Work to do
Copy out the records precisely, omitting pictures.

-- Extracted material start --

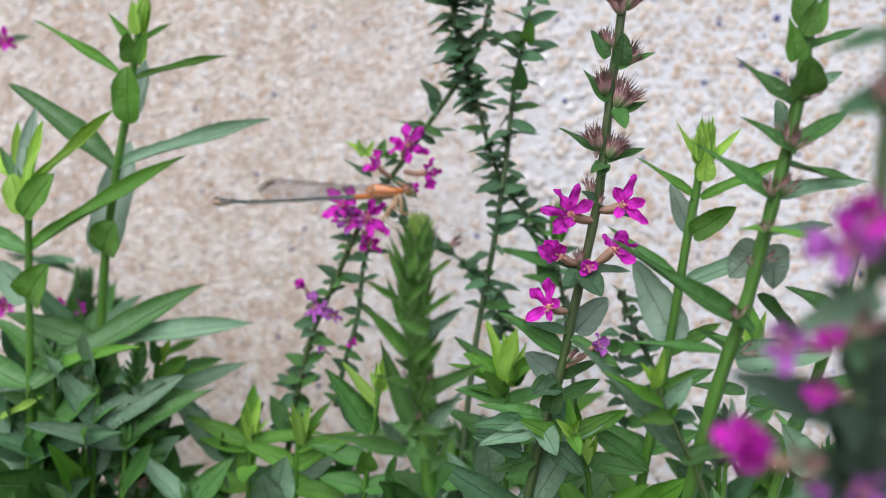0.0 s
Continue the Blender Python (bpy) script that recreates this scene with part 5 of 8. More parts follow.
leaf(vineb, "small", DARK, (32.1, 244, 678.3), (5.1, -1.5, 2.1), 3, 72, variant=0)
leaf(vineb, "small", DARK, (32.1, 244, 678.1), (-8.5, 0.6, -2), 3.9, 37, variant=0)
leaf(vineb, "small", DARK, (32.2, 244, 678), (3.6, 5.1, 4), 3.3, 49, variant=3)
leaf(vineb, "ovate", DARK, (32.3, 244, 677), (-0.4, -6.8, -3.4), 3.9, 59, variant=0)
leaf(vineb, "small", DARK, (32.5, 244, 677.1), (-6.6, 5.1, 0.9), 3.6, 69, variant=3)
leaf(vineb, "small", DARK, (32.6, 244, 676.7), (6.4, -3.1, -2.9), 3.2, 65, variant=0)
leaf(vineb, "ovate", GREEN, (32.9, 244, 675.9), (-2.9, -4.3, -1.5), 3.2, 42, variant=1)
leaf(vineb, "small", DARK, (32.9, 244, 675.6), (4.3, 6.3, -0.4), 3.6, 71, variant=1)
leaf(vineb, "small", DARK, (33.3, 244, 673.4), (4.5, -3.9, 1.1), 2.6, 67, variant=1)
leaf(vineb, "small", DARK, (33.3, 244, 673.6), (-5.5, 2.7, -0.4), 3, 52, variant=1)
leaf(vineb, "small", GREEN, (33.6, 244, 672.4), (5.4, 6, -0.1), 3.3, 51, variant=3)
leaf(vineb, "small", DARK, (33.6, 244, 672.1), (-4.8, -5.7, 2.5), 3.3, 32, variant=3)
leaf(vineb, "small", DARK, (34.2, 244, 671.4), (-0.8, 5, -0.9), 3.7, 79, variant=0)
leaf(vineb, "small", DARK, (34.2, 244, 671.6), (2.2, -5.3, 0.1), 2.9, 75, variant=0)
leaf(vineb, "small", DARK, (34.5, 244, 671), (-7.5, -2, 0), 2.6, 43, variant=1)
leaf(vineb, "ovate", DARK, (34.5, 244, 670), (6.3, -0.6, 2.7), 3, 50, variant=3)
leaf(vineb, "small", DARK, (35.2, 244, 668.9), (-3, -5, 0.7), 2.7, 62, variant=0)
leaf(vineb, "small", DARK, (35.1, 244, 669.5), (3.8, 5.2, 1.1), 3.4, 65, variant=3)
leaf(vineb, "small", DARK, (35.8, 244, 667.8), (5.9, -3.1, 0.8), 3.4, 60, variant=3)
leaf(vineb, "small", DARK, (35.7, 244, 668.5), (-5.8, 4.1, -3.2), 3.7, 49, variant=1)
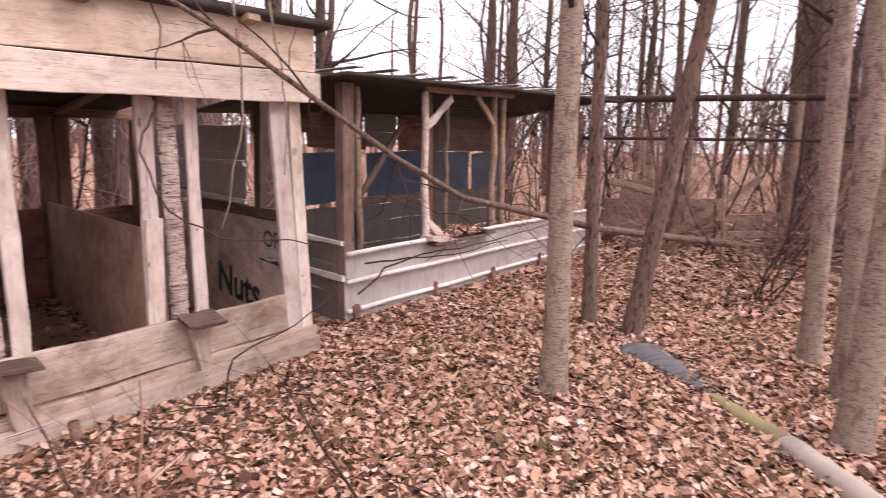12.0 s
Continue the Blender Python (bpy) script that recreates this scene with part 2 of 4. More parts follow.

-- Extracted material end --

Finished task
0.0 s
Continue the Blender Python (bpy) script that recreates this scene with part 5 of 8. More parts follow.
leaf(vineb, "small", DARK, (32.1, 244, 678.3), (5.1, -1.5, 2.1), 3, 72, variant=0)
leaf(vineb, "small", DARK, (32.1, 244, 678.1), (-8.5, 0.6, -2), 3.9, 37, variant=0)
leaf(vineb, "small", DARK, (32.2, 244, 678), (3.6, 5.1, 4), 3.3, 49, variant=3)
leaf(vineb, "ovate", DARK, (32.3, 244, 677), (-0.4, -6.8, -3.4), 3.9, 59, variant=0)
leaf(vineb, "small", DARK, (32.5, 244, 677.1), (-6.6, 5.1, 0.9), 3.6, 69, variant=3)
leaf(vineb, "small", DARK, (32.6, 244, 676.7), (6.4, -3.1, -2.9), 3.2, 65, variant=0)
leaf(vineb, "ovate", GREEN, (32.9, 244, 675.9), (-2.9, -4.3, -1.5), 3.2, 42, variant=1)
leaf(vineb, "small", DARK, (32.9, 244, 675.6), (4.3, 6.3, -0.4), 3.6, 71, variant=1)
leaf(vineb, "small", DARK, (33.3, 244, 673.4), (4.5, -3.9, 1.1), 2.6, 67, variant=1)
leaf(vineb, "small", DARK, (33.3, 244, 673.6), (-5.5, 2.7, -0.4), 3, 52, variant=1)
leaf(vineb, "small", GREEN, (33.6, 244, 672.4), (5.4, 6, -0.1), 3.3, 51, variant=3)
leaf(vineb, "small", DARK, (33.6, 244, 672.1), (-4.8, -5.7, 2.5), 3.3, 32, variant=3)
leaf(vineb, "small", DARK, (34.2, 244, 671.4), (-0.8, 5, -0.9), 3.7, 79, variant=0)
leaf(vineb, "small", DARK, (34.2, 244, 671.6), (2.2, -5.3, 0.1), 2.9, 75, variant=0)
leaf(vineb, "small", DARK, (34.5, 244, 671), (-7.5, -2, 0), 2.6, 43, variant=1)
leaf(vineb, "ovate", DARK, (34.5, 244, 670), (6.3, -0.6, 2.7), 3, 50, variant=3)
leaf(vineb, "small", DARK, (35.2, 244, 668.9), (-3, -5, 0.7), 2.7, 62, variant=0)
leaf(vineb, "small", DARK, (35.1, 244, 669.5), (3.8, 5.2, 1.1), 3.4, 65, variant=3)
leaf(vineb, "small", DARK, (35.8, 244, 667.8), (5.9, -3.1, 0.8), 3.4, 60, variant=3)
leaf(vineb, "small", DARK, (35.7, 244, 668.5), (-5.8, 4.1, -3.2), 3.7, 49, variant=1)
12.0 s
Continue the Blender Python (bpy) script that recreates this scene with part 2 of 4. More parts follow.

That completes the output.